Monday, April 20, 2015

"Heartache, Lust, Jealousy, Revenge, Violence, Selfishness, Pride,Disenchantment, and Bedroom Blues," by Jean Shepard and Freddie Hart

The Neon And The Rain (1967)
Many Happy Hangovers (1966)
"Three chords and the truth." There's a reason why songwriter Harlan Howard's definition of a great country song is quoted so often. It's pithy, easy to remember, catchy, rolls of the tongue, like Howard's own best songs—and it embodies the essence of the aphoristic: complexity in simplicity. Just how it is that three chords are enough to capture something as permanent yet elusive as truth? I find myself drawn to country music because of its comforting, affecting formality, the knowing order it gives to chaos. And there's plenty of chaos to be arranged in keys, chords, rhymes, tropes, bridges, and choruses. Just look at any jukebox, or your favorite playlists.

As I've written before, I'm enamored of country music produced prior to the 1970s, before pop crossover success became deathly catnip to Nashville songwriters, and before production became slick and bloodless, the rural honky-tonk edges of the previous few decades smoothed over, ignored for the sake of radio. There's been a long tradition of country singers who chose tuxedos over Nudie suits, crooning over yodeling, strings over pedal steel, and supper clubs over honky-tonks—thanks to individual temperaments, splintering and evolving audiences, and producers Owen BradleyChet Atkins, and Billy Sherrill, among others—but there have also been regular, twangy volleys from the other side of town.

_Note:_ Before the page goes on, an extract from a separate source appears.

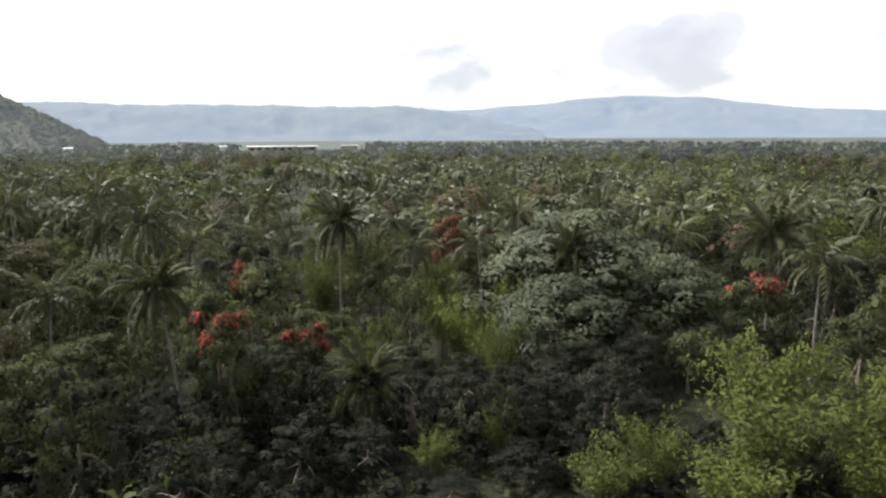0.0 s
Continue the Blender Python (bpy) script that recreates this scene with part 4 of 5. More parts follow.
tree_at(T_BAMBOO, 60.3, 103.5, 17.5, 8.0, 11, 5)
tree_at(T_RED, 2.1, 104.2, 18.1, 4.4, 12, 5)
tree_at(T_DARK, 52.0, 84.0, 14.5, 6.5, 12, 4.6)
tree_at(T_DARK, -98, 64, 12.0, 5.0, 12, 4.6)
for fx, fy, ft, fr in ((3, 61, 9.5, 3.6), (-2.5, 63, 10, 3.6), (10, 60, 9.0, 3.6), (7, 49.5, 6.0, 3.0), (1.5, 46.5, 5.0, 2.8), (-5, 50.5, 7.5, 3.4), (-10, 49, 8.5, 3.4), (-15.5, 48.5, 8.0, 3.2), (-22, 49.5, 9.5, 3.6), (9.5, 54.5, 7.0, 3.2), (17, 55, 8.0, 3.4)):
    tree_at(T_DARK, fx, fy, ft, fr, 12, 4.6)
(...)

Two albums released within a year of each other—Jean Shepard's Many Happy Hangovers and Freddie Hart's The Neon And The Rain—reflect a certain strain of mid-1960's country music that still aimed for the charts but wasn't yet neutered by orchestral string arrangements, laid-back playing, and softened tones. The playing on each of these albums is crisp, vigorous and precise, the kind of music made for AM transistor radios. These songs explore heartache, lust, jealousy, revenge, violence, selfishness, pride, disenchantment, and bedroom blues—your average day in country music—restraining them in formal, radio-ready decorum without sacrificing emotional content.

Shepard was a pioneer among female country music singers; Hart never quite achieved the commercial success his singing and interpreting deserved; alas, neither is talked about quite often enough, it seems to me. These tunes that amount to a heated conversation between two great singers, a six-act melodrama of domestic duress. The real thing.


bob paton said...

Love Jean Shepard. I think of her as a west coast c&w performer as Ken Nelson helmed her recordings. Nelson, Bradley, Sherrill, Atkins all brilliant men doing whatever it took to keep the bills paid, though at the expense of smoothing it out.

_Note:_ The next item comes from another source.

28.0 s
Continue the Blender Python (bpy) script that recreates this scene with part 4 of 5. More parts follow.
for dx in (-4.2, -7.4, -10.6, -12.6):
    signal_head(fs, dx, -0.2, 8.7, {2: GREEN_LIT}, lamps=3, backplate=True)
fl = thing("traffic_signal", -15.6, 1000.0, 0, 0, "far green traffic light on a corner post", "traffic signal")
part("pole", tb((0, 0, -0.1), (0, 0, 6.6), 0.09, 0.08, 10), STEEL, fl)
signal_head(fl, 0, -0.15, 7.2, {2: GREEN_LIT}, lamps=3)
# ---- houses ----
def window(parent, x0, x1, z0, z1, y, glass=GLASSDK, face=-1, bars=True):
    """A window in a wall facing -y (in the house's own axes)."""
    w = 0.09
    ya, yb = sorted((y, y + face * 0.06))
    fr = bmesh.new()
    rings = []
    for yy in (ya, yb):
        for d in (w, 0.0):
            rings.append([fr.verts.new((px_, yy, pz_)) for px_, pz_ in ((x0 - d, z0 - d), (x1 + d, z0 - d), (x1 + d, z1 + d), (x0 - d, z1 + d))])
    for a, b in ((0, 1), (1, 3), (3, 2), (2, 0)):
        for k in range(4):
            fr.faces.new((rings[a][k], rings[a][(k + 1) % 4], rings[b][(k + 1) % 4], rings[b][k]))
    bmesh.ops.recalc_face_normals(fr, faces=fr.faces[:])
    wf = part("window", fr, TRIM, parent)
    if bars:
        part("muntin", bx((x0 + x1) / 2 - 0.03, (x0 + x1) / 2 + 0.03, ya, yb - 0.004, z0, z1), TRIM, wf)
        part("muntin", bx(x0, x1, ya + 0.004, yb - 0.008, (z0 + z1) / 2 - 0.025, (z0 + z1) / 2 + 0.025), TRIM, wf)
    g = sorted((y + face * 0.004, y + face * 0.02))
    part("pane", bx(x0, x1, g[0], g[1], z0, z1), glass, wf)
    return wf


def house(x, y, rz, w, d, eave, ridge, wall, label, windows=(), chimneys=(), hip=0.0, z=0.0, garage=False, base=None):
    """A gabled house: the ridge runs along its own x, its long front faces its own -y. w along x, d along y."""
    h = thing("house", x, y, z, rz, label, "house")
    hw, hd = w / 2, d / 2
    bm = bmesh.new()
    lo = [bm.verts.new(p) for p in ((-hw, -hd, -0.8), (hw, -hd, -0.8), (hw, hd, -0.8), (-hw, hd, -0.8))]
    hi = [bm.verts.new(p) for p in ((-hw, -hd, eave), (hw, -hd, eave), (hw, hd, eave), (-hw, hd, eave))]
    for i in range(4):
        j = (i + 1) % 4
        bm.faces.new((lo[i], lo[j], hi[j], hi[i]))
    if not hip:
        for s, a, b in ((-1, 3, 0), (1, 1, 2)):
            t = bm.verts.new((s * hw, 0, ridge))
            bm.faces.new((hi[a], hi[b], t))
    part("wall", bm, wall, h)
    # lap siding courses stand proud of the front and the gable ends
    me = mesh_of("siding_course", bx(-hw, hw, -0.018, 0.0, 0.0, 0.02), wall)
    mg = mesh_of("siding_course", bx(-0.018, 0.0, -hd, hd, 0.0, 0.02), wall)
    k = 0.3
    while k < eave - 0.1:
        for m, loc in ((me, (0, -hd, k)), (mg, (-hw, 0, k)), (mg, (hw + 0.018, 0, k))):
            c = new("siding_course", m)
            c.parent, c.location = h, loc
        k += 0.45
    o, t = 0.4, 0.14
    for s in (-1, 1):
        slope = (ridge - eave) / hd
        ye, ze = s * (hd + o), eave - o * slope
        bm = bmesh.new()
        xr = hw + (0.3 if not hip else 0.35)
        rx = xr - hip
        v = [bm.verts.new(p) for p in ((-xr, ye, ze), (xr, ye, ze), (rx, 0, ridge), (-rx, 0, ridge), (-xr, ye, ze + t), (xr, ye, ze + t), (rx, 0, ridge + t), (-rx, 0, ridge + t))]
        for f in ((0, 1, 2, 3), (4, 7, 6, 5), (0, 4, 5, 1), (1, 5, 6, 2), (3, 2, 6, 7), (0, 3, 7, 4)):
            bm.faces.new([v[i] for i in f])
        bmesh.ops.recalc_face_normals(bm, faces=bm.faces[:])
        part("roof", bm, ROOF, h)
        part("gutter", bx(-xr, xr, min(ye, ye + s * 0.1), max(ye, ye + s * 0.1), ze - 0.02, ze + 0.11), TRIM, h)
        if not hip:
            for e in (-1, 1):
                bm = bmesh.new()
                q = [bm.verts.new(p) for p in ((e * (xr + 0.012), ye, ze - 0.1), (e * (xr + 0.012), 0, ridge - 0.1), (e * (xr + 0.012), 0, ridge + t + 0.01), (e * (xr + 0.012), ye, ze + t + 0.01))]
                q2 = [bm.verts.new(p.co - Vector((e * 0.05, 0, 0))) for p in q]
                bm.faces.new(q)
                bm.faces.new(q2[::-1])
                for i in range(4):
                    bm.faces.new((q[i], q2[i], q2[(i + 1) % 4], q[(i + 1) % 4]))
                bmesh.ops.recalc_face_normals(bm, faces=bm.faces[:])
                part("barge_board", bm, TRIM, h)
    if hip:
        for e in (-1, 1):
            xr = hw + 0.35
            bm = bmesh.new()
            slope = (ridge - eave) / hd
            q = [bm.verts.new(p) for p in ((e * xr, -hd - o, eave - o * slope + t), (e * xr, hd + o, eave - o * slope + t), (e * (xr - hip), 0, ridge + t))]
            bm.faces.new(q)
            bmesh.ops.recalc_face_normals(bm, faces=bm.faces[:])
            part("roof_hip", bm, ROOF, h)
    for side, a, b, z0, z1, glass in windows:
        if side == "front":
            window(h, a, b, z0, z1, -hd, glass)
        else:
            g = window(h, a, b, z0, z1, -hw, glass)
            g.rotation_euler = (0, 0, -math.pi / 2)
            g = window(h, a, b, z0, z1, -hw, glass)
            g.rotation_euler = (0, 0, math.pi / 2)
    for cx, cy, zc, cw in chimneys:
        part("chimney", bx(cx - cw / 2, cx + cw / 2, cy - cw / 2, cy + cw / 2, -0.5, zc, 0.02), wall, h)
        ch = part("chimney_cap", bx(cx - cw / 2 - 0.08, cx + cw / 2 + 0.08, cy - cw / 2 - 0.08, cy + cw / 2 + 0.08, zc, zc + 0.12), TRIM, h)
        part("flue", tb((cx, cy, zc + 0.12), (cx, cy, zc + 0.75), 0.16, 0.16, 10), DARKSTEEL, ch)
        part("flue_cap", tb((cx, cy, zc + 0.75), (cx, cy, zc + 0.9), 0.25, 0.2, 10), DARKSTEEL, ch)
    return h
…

I read a Tammy Wynette book (title escapes me) with some great info on Sherrill I'd never seen before. An entire book on him is overdue.

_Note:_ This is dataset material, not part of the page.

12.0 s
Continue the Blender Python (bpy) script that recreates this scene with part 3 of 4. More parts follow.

Freddie Hart had a gold record and #17 pop hit "Easy Loving" in 1971, its main instrument an organ, to my ears not a Hammond B-3 but the kind they used to demonstrate at the mall. Still a good record.

Anonymous said...

Love Jean Shepard tho I believe she recorded w/ Ken Nelson on the west coast and not in Nashville.

Nelson, Atkins, Sherrill,and Bradley are all giants of American recorded music. The latter three sanded the rough edges down but it was in the name of the "biz" part of showbiz.

I think of those three Sherrill is the most unfairly maligned. The records he made!! I read a Tammy Wynette book with some great backstory on Billy; he needs an entire book.

Freddie Hart had a gold record in '71 with "Easy Loving," a top 20 pop record. What little steel guitar there is on the record fights it out with an organ, which to my ears is not a Hammond B-3 but more like those organs demonstrated at the mall. It is a great record, worthy of its sales and chart rating.